Meriç’in ifade ettiği güruhun, uydurma bir dil çabasını da nazara almakta yarar var. Sırf kendi dilinden uzaklaştırmak için üretilen bu dilin sonucu, Cemil Meriç’in yukarıdaki ifadelerini bile anlamakta zorlanan bir neslin temelleri atıldı maalesef.
Hal böyle olunca, dilindeki zenginliği ve bütünlüğünü ortadan kaldırılmış her yeni nesil sistemli bir şekilde kültürüne yabancılaştı, yabancı kültürlerin istilası altında adeta yok oldu.

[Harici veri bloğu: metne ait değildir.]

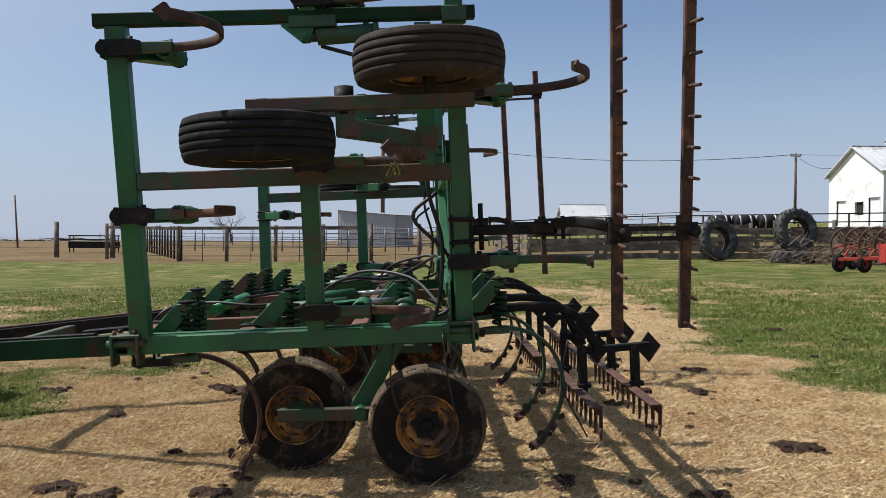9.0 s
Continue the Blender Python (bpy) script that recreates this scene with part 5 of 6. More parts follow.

Sanırım, yerlilik ve millilik mücadelesinin topyekün yürütüldüğü, bunun bir devlet politikasına dönüştüğü bu dönemde, işe geçmişinden koparılmış bu toplumu geçmişiyle birleştirmekle barıştırmakla başlamamız gerekiyor.
Düşünün ki, bu milletin kendi değerlerini, kültürel zenginliğini içinde barındıran arşivler bile Genelkurmay’a kilitlenmiş, askeri oligarşinin korumasına bırakılmış. Neden? Rejimi korumanın yolu toplumu kendi değerlerinden, öz kültüründen koparmakta ve uzaklaştırmakta aranmış da ondan.
Hal böyle olunca, geçmişinden koparılmış, milli kültürüne yabancılaştırılmış bir toplum, üstelik devletin kim tarafından tayin edildiği bile belirsiz politikalarıyla, yabancı kültürlerin istilasına terk edilmiş.
Madem millileşme ve yerlileşme yeni Türkiye’nin bir hedefi öyleyse hadi her alanda yerli ve milli olmanın gereklerini yerine getirelim. Milli kültürümüzü küllerinden diriltelim. Kolay değil belki ama öncelikli olarak da “aydınlarımızı” ve “politikacılarımızı” millileştirip yerlileştirelim.